▶ [TASK DETAILS]: All of the data that follows should be retyped exactly, please, except the pictures.

▶ [DATA EXTRACT]:
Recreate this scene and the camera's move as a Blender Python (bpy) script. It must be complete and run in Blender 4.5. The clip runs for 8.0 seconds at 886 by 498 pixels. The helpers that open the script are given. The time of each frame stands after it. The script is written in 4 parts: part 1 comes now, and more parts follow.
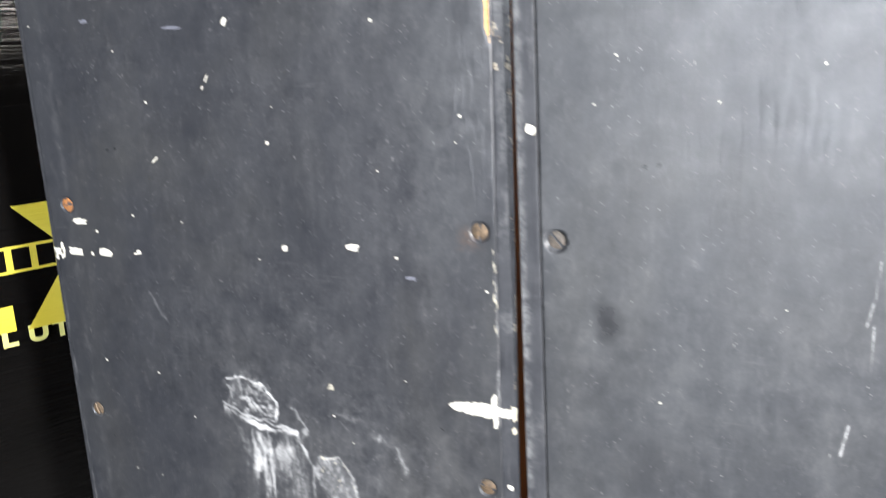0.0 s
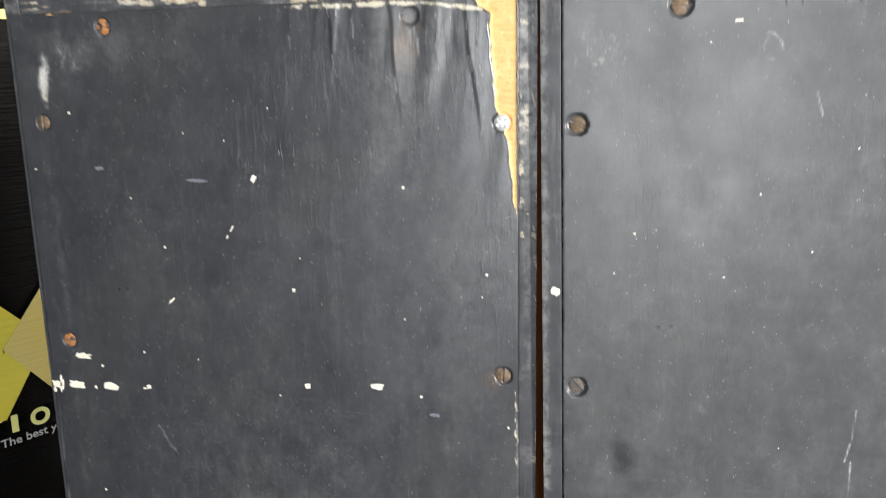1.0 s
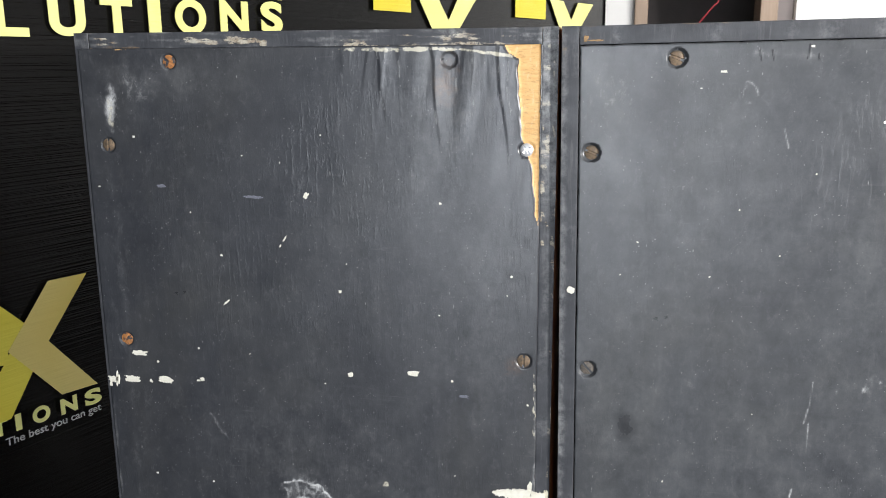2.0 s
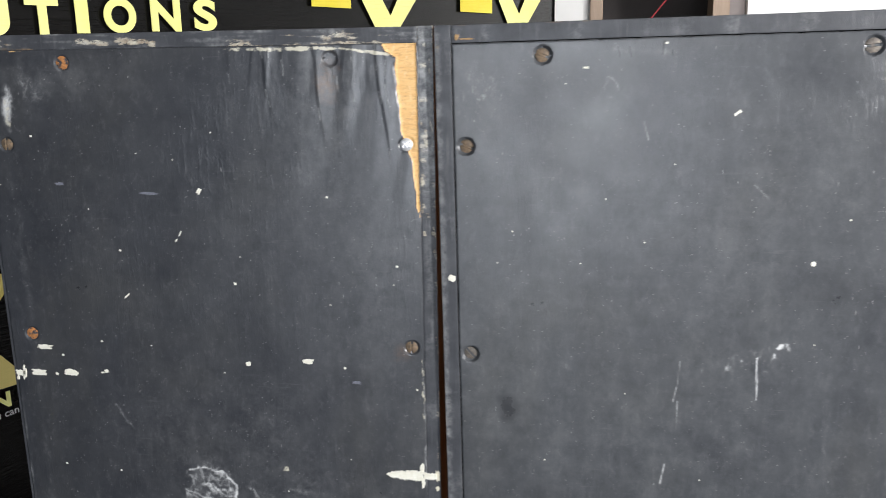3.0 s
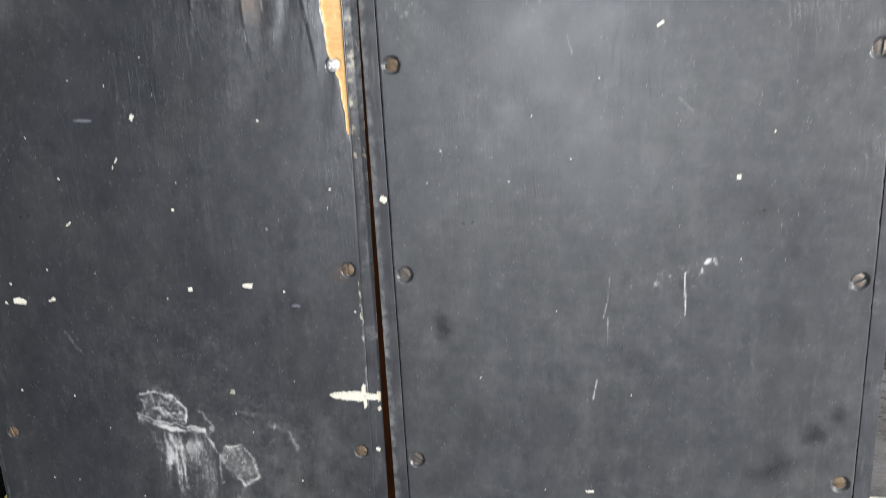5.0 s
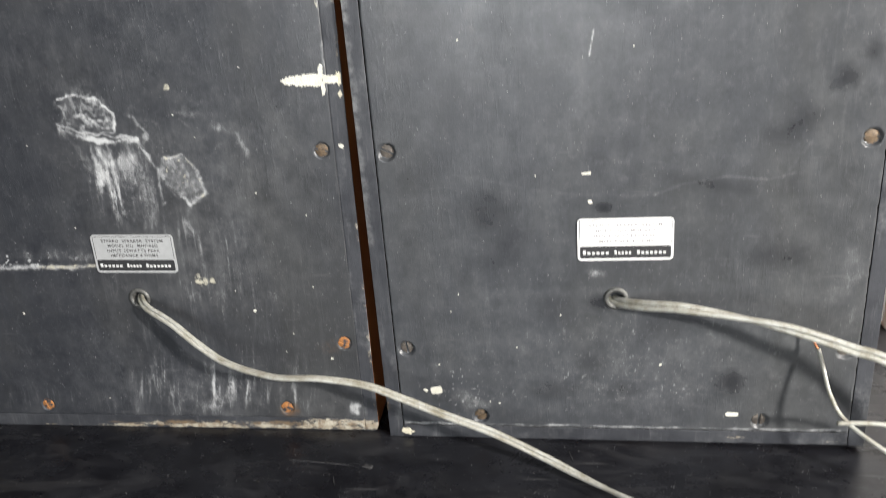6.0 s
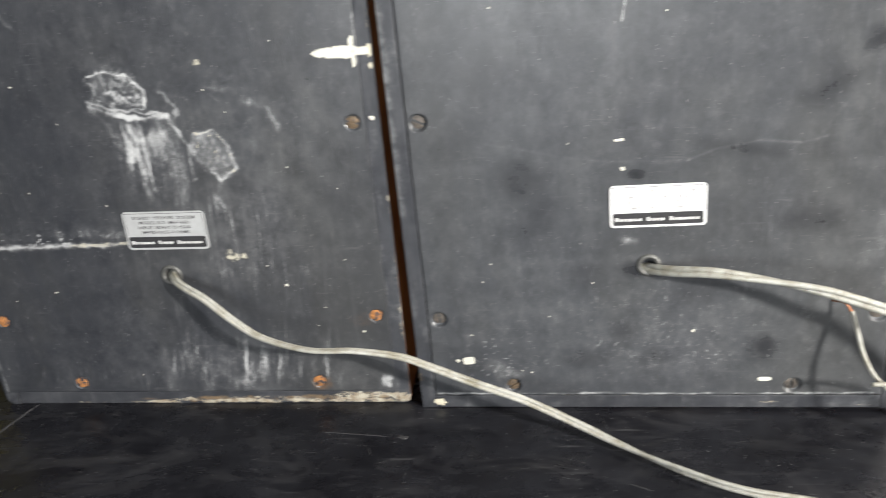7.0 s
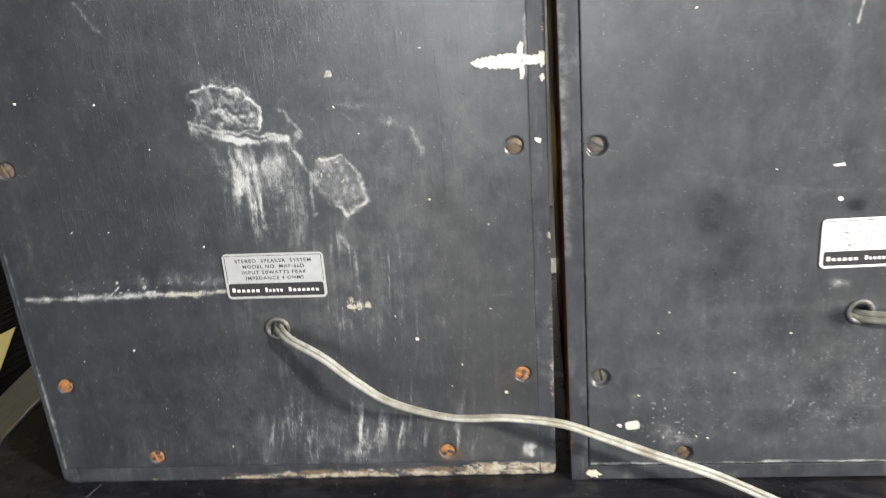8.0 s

▶ [REPLY]:
Recreate this scene and the camera's move as a Blender Python (bpy) script. It must be complete and run in Blender 4.5. The clip runs for 8.0 seconds at 886 by 498 pixels. The helpers that open the script are given. The time of each frame stands after it. The script is written in 4 parts: part 1 comes now, and more parts follow.
0.0 s
1.0 s
2.0 s
3.0 s
5.0 s
6.0 s
7.0 s
8.0 s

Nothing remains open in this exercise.